Hari pengumpulan tugas tiba. Guru Bahasa Indonesia saya mulai mengumumkan satu demi satu tugas resensi karangan murid-muridnya yang tercinta. Dengan sedikit penjelasan dan mengajukan beberapa pertanyaan yang ditujukan pada pemilik tugas. Bodohnya, saya tak kunjung menyadari hal tersebut. Masih tetap berwajah tak berdosa. Tibalah giliran tugas saya, sang guru dengan seksama mengamati pekerjaan saya yang (tentu saja) rapi tanpa noda. Tanpa ada kesalahan yang berarti. Lha iya, wong itu resensi yang sudah jadi nyomot dari majalah. Sejurus kemudian Pak guru nyengir dan mengembangkan senyum penuh arti. Pelan tapi pasti beliau mulai mengorek keterangan tentang buku yang saya resensi. Beliau mengajukan beberapa pertanyaan serius pada saya. Matilah saya, tergagap saya menjawabnya. Ya iyalah, mana ngerti saya soal buku itu. Menyadari apa yang terjadi, mendadak saya pucat dan merasa mual.

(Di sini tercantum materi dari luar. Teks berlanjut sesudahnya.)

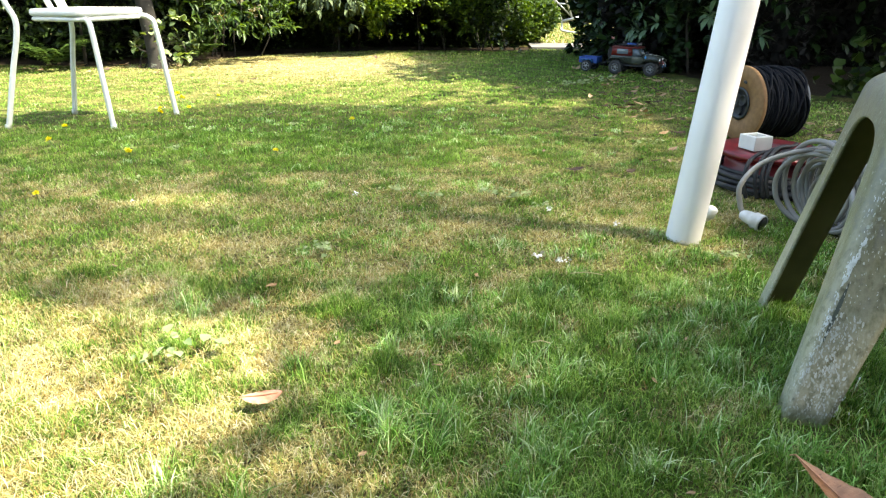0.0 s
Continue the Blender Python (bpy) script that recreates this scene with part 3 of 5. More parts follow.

Guru saya secara halus menegur saya, menanyakan baik-baik apakah tugas itu benar-benar saya tulis sendiri. Dan saya masih berkilah. Satu kebohongan menutupi kebohongan yang lain. Begitulah yang terjadi. Teguran halus yang terdengar seperti halilintar di siang bolong di musim kemarau. Pak guru menegaskan, tulisan itu sudah ‘kelihatan’ bukan karangan siswi seperti saya. Tutur bahasanya terlalu rapi untuk seorang pelajar yang baru belajar menulis resensi. Saya menunduk, sangat malu. Malu pada pak guru, pada teman sekelas, terlebih malu pada diri sendiri. Malu pada Tuhan. Saya mengaku saya bersalah, dan meminta maaf atas kejadian tersebut. Insiden paling memalukan sekaligus memberikan saya banyak pelajaran. Satu yang saya ingat pesan mendalam dari guru bahasa Indonesia saya tersebut, begini. “Jadi, intinya kamu itu sebenarnya tidak cukup pandai untuk berbohong. Ini, bohong sedikit saja sudah ketahuan. Tidak bakat. Jadilah anak yang jujur, bapak yakin kamu akan lebih sukses dalam hidup jika mau untuk jujur di setiap tindakanmu.” Yah, bgitulah. Petuah dari guru Bahasa Indonesia saya yang terus terngiang di telinga saya.

Sejak saat itu, saya menancapkan dalam-dalam pesan guru saya tersebut. Sembari memendam dalam hati dan ber-azzam, suatu saat saya akan menulis. Tulisan hasil karya saya sendiri. Saya akan buktikan bahwa saya sebenarnya mampu, jika saya mau. Janji kepada diri sendiri tersebut saya simpan dalam relung hati yang paling dalam dan tak pernah saya lupakan hingga sekarang. Selama hampir tiga tahun saya tidak menulis apa-apa. Hingga suatu hari masa-masa hampir kelulusan SMA, saya teringat kembali janji itu. Kemudian mencoba belajar menulis. Saat itu saya mulai belajar menulis di blog. Menuangkan ide-ide saya yang masih liar. Membangun kembali yang sempat runtuh dalam diri saya.

Menulis dengan modal ketekadan dan mau untuk belajar. Berlatih, berlatih dan berlatih. Tidak seperti penulis kebanyakan yang memulai karir menulisnya dengan bakat, hobi, dan terus menerus belajar menulis. Saya tidak begitu. Saya hanya berfikir saya bisa melakukannya. Saat saya siap, saat itu saya mulai menulis. Pertama, hanya untuk mendobrak mental blok saya tentang hal yang tidak bisa saya lakukan, yaitu menulis. Belum ada motivasi lainnya. Kemudian saya mulai menulis apa saja yang saya mampu, saya ketahui, dan apa saja yang sanggup saya bagi. Karena saya juga berfikir bahwa saya adalah bukanlah salah satu anggota power ranger yang hendak menyelamatkan dan bisa mengubah dunia dengan kekuatan super. Belum, belum sejauh itu. Yang saya miliki adalah tekad dalam menulis, mungkin saja dengan itu suatu saat saya bisa mengubah dunia.

Semakin saya menulis, saya semakin yakin bahwa inilah pilihan hidup saya. Menjadikan menulis sebagai salah satu visi terbesar dalam hidup saya. Menulis untuk kebaikan, sebagai bekal investasi akhirat kelak. Menjadikannya hal yang patut untuk saya perjuangkan.

Saya yang sekarang ini adalah seseorang yang justru banyak belajar dari kesalahan di masa lalu. Dan masih terus belajar untuk masa depan.